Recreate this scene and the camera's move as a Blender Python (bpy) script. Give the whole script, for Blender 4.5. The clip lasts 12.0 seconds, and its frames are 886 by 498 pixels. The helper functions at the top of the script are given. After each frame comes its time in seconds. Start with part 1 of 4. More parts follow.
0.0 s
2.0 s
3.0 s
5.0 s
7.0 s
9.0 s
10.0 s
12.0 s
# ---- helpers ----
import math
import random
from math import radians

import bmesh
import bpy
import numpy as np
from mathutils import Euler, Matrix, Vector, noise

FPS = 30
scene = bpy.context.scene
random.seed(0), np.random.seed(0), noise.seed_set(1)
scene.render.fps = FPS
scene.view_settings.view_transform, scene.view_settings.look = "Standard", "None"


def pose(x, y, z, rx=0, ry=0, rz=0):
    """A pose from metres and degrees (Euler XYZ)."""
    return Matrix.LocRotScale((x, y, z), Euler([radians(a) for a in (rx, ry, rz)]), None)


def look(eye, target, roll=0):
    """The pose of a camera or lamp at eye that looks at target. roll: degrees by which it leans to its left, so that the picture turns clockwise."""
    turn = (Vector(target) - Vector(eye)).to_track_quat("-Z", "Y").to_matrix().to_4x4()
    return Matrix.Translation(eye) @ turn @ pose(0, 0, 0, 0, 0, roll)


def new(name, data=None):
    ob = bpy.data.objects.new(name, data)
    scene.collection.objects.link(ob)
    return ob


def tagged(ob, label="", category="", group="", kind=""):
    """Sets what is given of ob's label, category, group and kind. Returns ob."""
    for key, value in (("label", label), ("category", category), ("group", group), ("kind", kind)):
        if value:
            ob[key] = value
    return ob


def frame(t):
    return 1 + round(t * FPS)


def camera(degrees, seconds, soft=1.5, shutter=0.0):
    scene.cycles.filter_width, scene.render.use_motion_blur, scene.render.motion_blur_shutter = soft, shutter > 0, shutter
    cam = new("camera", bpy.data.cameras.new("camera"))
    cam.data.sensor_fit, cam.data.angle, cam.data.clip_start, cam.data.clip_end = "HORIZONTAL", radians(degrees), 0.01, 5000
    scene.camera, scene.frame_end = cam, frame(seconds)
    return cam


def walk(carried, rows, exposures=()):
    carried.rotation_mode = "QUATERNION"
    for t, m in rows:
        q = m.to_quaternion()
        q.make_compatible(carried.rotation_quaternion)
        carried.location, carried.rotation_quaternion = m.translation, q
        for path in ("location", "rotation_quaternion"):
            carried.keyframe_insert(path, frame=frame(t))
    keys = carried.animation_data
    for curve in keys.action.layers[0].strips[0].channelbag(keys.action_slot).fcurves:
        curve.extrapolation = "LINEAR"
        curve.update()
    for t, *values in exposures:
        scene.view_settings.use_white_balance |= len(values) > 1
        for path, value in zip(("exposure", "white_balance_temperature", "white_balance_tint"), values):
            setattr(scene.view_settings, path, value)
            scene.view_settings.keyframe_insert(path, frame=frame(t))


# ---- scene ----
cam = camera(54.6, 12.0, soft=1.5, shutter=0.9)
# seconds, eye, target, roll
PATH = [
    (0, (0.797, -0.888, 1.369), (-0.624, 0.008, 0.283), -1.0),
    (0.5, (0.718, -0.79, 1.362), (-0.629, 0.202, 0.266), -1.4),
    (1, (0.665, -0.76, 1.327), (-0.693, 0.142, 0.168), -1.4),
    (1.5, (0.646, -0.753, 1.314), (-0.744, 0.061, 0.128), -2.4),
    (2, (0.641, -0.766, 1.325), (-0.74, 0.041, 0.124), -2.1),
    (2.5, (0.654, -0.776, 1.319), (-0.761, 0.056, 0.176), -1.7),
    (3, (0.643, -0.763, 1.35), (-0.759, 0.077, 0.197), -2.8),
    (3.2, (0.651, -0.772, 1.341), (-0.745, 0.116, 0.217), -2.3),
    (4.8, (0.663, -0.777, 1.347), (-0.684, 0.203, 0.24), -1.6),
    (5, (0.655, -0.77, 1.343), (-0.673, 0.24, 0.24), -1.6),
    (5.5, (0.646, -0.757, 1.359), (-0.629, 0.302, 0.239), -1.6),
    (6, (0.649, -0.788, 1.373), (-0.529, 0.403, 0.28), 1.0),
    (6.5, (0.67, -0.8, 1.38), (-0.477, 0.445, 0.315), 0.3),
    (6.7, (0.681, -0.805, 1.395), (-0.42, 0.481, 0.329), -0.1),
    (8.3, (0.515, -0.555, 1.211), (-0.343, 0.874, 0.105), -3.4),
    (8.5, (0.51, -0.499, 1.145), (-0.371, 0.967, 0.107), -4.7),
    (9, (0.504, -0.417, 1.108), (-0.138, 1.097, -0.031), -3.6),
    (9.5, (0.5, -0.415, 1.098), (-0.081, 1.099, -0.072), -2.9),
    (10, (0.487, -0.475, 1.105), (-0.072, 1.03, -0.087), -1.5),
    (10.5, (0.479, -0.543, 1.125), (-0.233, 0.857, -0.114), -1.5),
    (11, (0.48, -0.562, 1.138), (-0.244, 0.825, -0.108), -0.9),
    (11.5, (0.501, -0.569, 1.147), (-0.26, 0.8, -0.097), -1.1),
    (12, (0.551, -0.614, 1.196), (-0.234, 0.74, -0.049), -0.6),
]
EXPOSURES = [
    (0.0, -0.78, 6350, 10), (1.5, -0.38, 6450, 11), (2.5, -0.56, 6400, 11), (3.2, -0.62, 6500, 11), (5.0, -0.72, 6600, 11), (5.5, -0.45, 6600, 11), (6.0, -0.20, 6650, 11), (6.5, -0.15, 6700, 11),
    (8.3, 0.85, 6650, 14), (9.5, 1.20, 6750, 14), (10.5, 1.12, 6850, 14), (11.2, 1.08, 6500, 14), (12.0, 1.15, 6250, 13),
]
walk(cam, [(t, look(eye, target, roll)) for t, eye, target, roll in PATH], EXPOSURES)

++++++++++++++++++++

Exercise task
Return each line of the data exactly as written above.

Answer to this problem
Recreate this scene and the camera's move as a Blender Python (bpy) script. Give the whole script, for Blender 4.5. The clip lasts 12.0 seconds, and its frames are 886 by 498 pixels. The helper functions at the top of the script are given. After each frame comes its time in seconds. Start with part 1 of 4. More parts follow.
0.0 s
2.0 s
3.0 s
5.0 s
7.0 s
9.0 s
10.0 s
12.0 s
# ---- helpers ----
import math
import random
from math import radians

import bmesh
import bpy
import numpy as np
from mathutils import Euler, Matrix, Vector, noise

FPS = 30
scene = bpy.context.scene
random.seed(0), np.random.seed(0), noise.seed_set(1)
scene.render.fps = FPS
scene.view_settings.view_transform, scene.view_settings.look = "Standard", "None"


def pose(x, y, z, rx=0, ry=0, rz=0):
    """A pose from metres and degrees (Euler XYZ)."""
    return Matrix.LocRotScale((x, y, z), Euler([radians(a) for a in (rx, ry, rz)]), None)


def look(eye, target, roll=0):
    """The pose of a camera or lamp at eye that looks at target. roll: degrees by which it leans to its left, so that the picture turns clockwise."""
    turn = (Vector(target) - Vector(eye)).to_track_quat("-Z", "Y").to_matrix().to_4x4()
    return Matrix.Translation(eye) @ turn @ pose(0, 0, 0, 0, 0, roll)


def new(name, data=None):
    ob = bpy.data.objects.new(name, data)
    scene.collection.objects.link(ob)
    return ob


def tagged(ob, label="", category="", group="", kind=""):
    """Sets what is given of ob's label, category, group and kind. Returns ob."""
    for key, value in (("label", label), ("category", category), ("group", group), ("kind", kind)):
        if value:
            ob[key] = value
    return ob


def frame(t):
    return 1 + round(t * FPS)


def camera(degrees, seconds, soft=1.5, shutter=0.0):
    scene.cycles.filter_width, scene.render.use_motion_blur, scene.render.motion_blur_shutter = soft, shutter > 0, shutter
    cam = new("camera", bpy.data.cameras.new("camera"))
    cam.data.sensor_fit, cam.data.angle, cam.data.clip_start, cam.data.clip_end = "HORIZONTAL", radians(degrees), 0.01, 5000
    scene.camera, scene.frame_end = cam, frame(seconds)
    return cam


def walk(carried, rows, exposures=()):
    carried.rotation_mode = "QUATERNION"
    for t, m in rows:
        q = m.to_quaternion()
        q.make_compatible(carried.rotation_quaternion)
        carried.location, carried.rotation_quaternion = m.translation, q
        for path in ("location", "rotation_quaternion"):
            carried.keyframe_insert(path, frame=frame(t))
    keys = carried.animation_data
    for curve in keys.action.layers[0].strips[0].channelbag(keys.action_slot).fcurves:
        curve.extrapolation = "LINEAR"
        curve.update()
    for t, *values in exposures:
        scene.view_settings.use_white_balance |= len(values) > 1
        for path, value in zip(("exposure", "white_balance_temperature", "white_balance_tint"), values):
            setattr(scene.view_settings, path, value)
            scene.view_settings.keyframe_insert(path, frame=frame(t))


# ---- scene ----
cam = camera(54.6, 12.0, soft=1.5, shutter=0.9)
# seconds, eye, target, roll
PATH = [
    (0, (0.797, -0.888, 1.369), (-0.624, 0.008, 0.283), -1.0),
    (0.5, (0.718, -0.79, 1.362), (-0.629, 0.202, 0.266), -1.4),
    (1, (0.665, -0.76, 1.327), (-0.693, 0.142, 0.168), -1.4),
    (1.5, (0.646, -0.753, 1.314), (-0.744, 0.061, 0.128), -2.4),
    (2, (0.641, -0.766, 1.325), (-0.74, 0.041, 0.124), -2.1),
    (2.5, (0.654, -0.776, 1.319), (-0.761, 0.056, 0.176), -1.7),
    (3, (0.643, -0.763, 1.35), (-0.759, 0.077, 0.197), -2.8),
    (3.2, (0.651, -0.772, 1.341), (-0.745, 0.116, 0.217), -2.3),
    (4.8, (0.663, -0.777, 1.347), (-0.684, 0.203, 0.24), -1.6),
    (5, (0.655, -0.77, 1.343), (-0.673, 0.24, 0.24), -1.6),
    (5.5, (0.646, -0.757, 1.359), (-0.629, 0.302, 0.239), -1.6),
    (6, (0.649, -0.788, 1.373), (-0.529, 0.403, 0.28), 1.0),
    (6.5, (0.67, -0.8, 1.38), (-0.477, 0.445, 0.315), 0.3),
    (6.7, (0.681, -0.805, 1.395), (-0.42, 0.481, 0.329), -0.1),
    (8.3, (0.515, -0.555, 1.211), (-0.343, 0.874, 0.105), -3.4),
    (8.5, (0.51, -0.499, 1.145), (-0.371, 0.967, 0.107), -4.7),
    (9, (0.504, -0.417, 1.108), (-0.138, 1.097, -0.031), -3.6),
    (9.5, (0.5, -0.415, 1.098), (-0.081, 1.099, -0.072), -2.9),
    (10, (0.487, -0.475, 1.105), (-0.072, 1.03, -0.087), -1.5),
    (10.5, (0.479, -0.543, 1.125), (-0.233, 0.857, -0.114), -1.5),
    (11, (0.48, -0.562, 1.138), (-0.244, 0.825, -0.108), -0.9),
    (11.5, (0.501, -0.569, 1.147), (-0.26, 0.8, -0.097), -1.1),
    (12, (0.551, -0.614, 1.196), (-0.234, 0.74, -0.049), -0.6),
]
EXPOSURES = [
    (0.0, -0.78, 6350, 10), (1.5, -0.38, 6450, 11), (2.5, -0.56, 6400, 11), (3.2, -0.62, 6500, 11), (5.0, -0.72, 6600, 11), (5.5, -0.45, 6600, 11), (6.0, -0.20, 6650, 11), (6.5, -0.15, 6700, 11),
    (8.3, 0.85, 6650, 14), (9.5, 1.20, 6750, 14), (10.5, 1.12, 6850, 14), (11.2, 1.08, 6500, 14), (12.0, 1.15, 6250, 13),
]
walk(cam, [(t, look(eye, target, roll)) for t, eye, target, roll in PATH], EXPOSURES)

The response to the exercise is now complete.